Start of Given information

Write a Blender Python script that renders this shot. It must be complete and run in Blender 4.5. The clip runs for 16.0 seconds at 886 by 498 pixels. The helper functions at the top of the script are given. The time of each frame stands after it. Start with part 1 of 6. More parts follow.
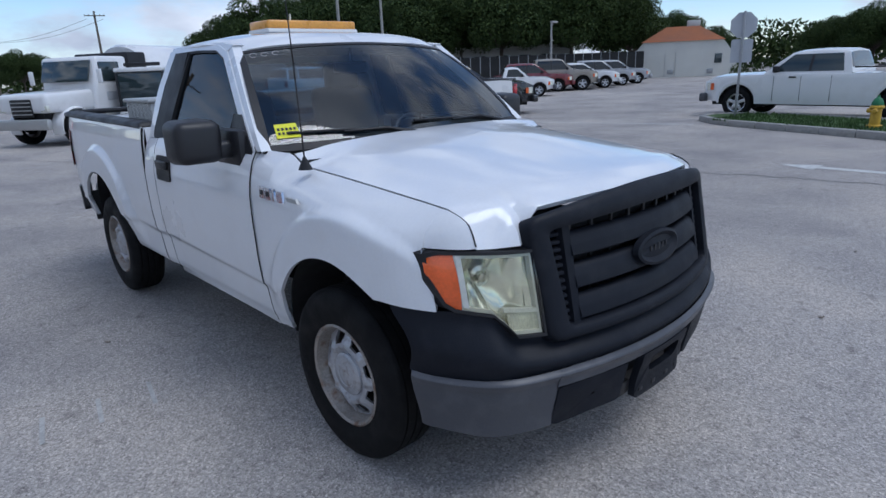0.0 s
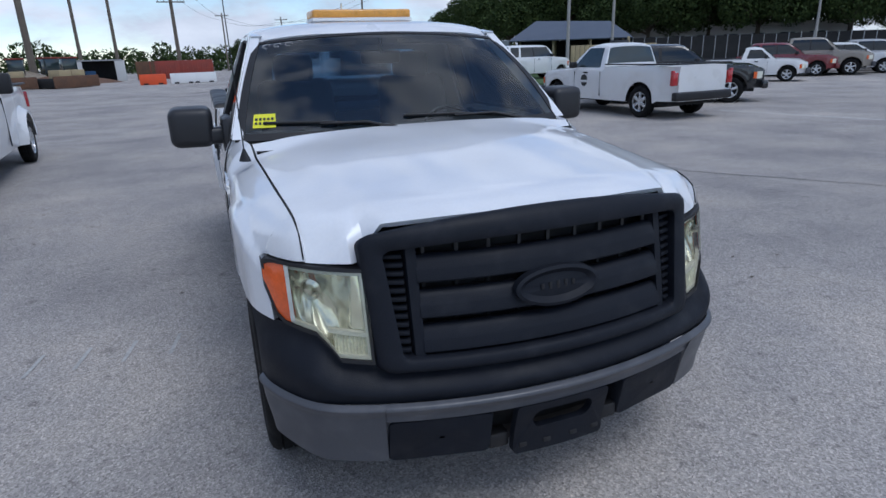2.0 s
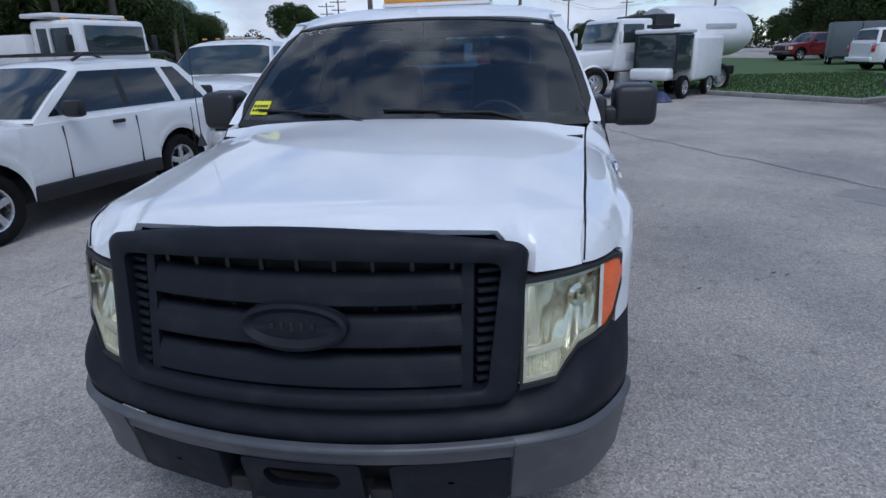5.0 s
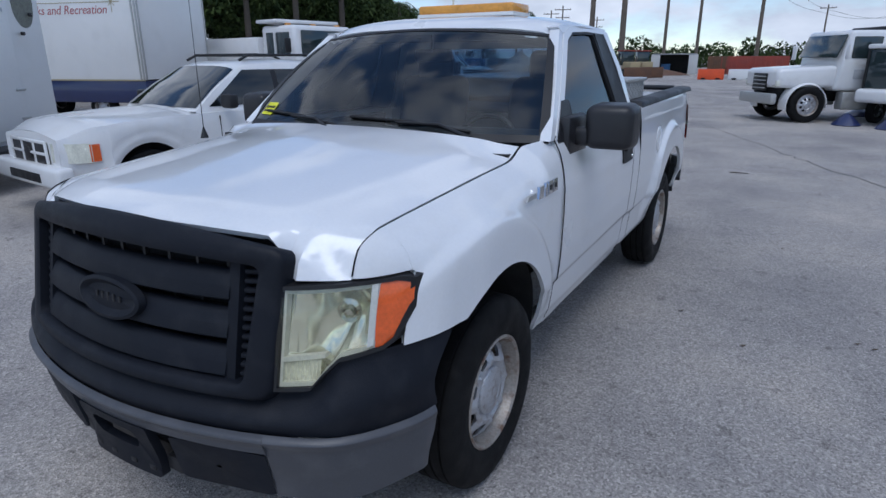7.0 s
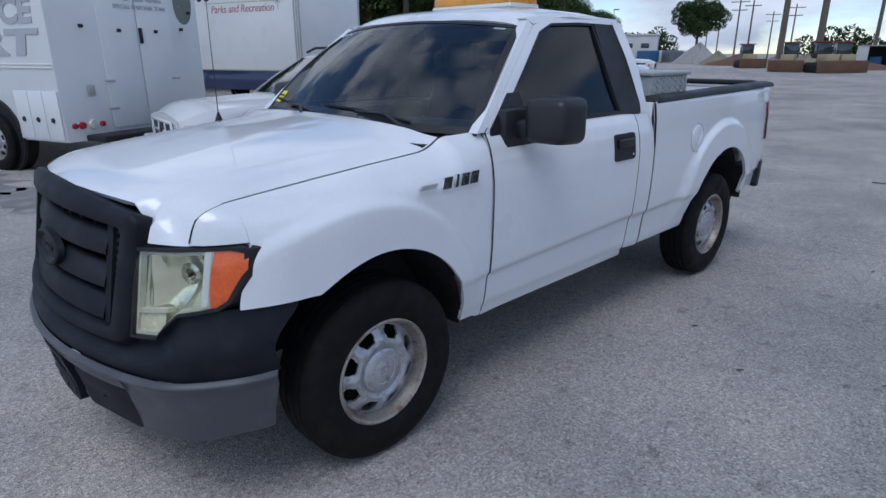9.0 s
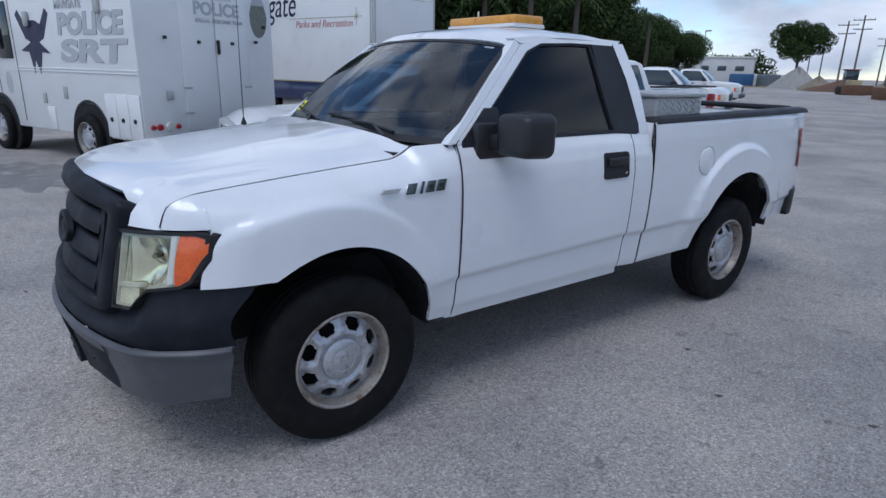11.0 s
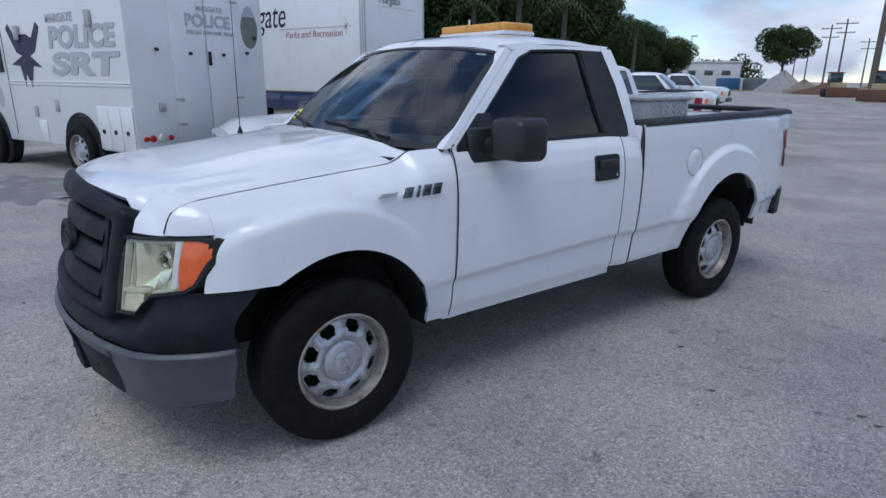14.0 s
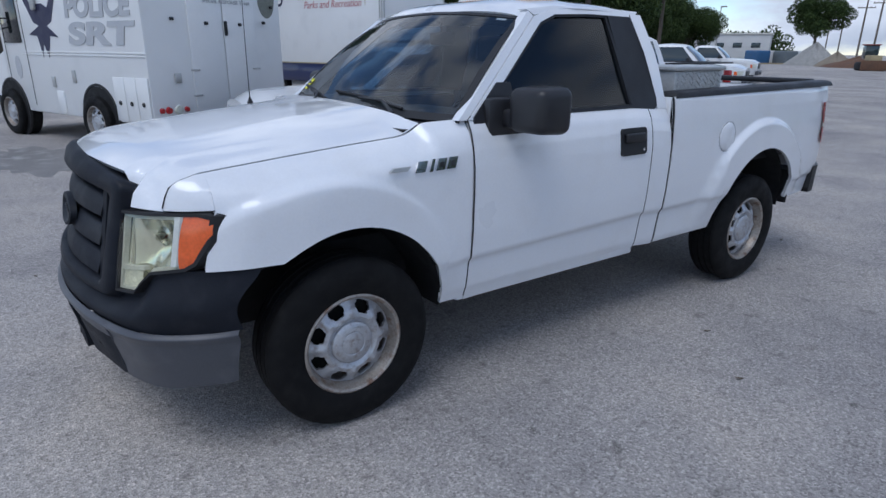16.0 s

End of Given information

Problem description » Make an exact copy of the listing above. Do not include the pictures.

Expected answer »
Write a Blender Python script that renders this shot. It must be complete and run in Blender 4.5. The clip runs for 16.0 seconds at 886 by 498 pixels. The helper functions at the top of the script are given. The time of each frame stands after it. Start with part 1 of 6. More parts follow.
0.0 s
2.0 s
5.0 s
7.0 s
9.0 s
11.0 s
14.0 s
16.0 s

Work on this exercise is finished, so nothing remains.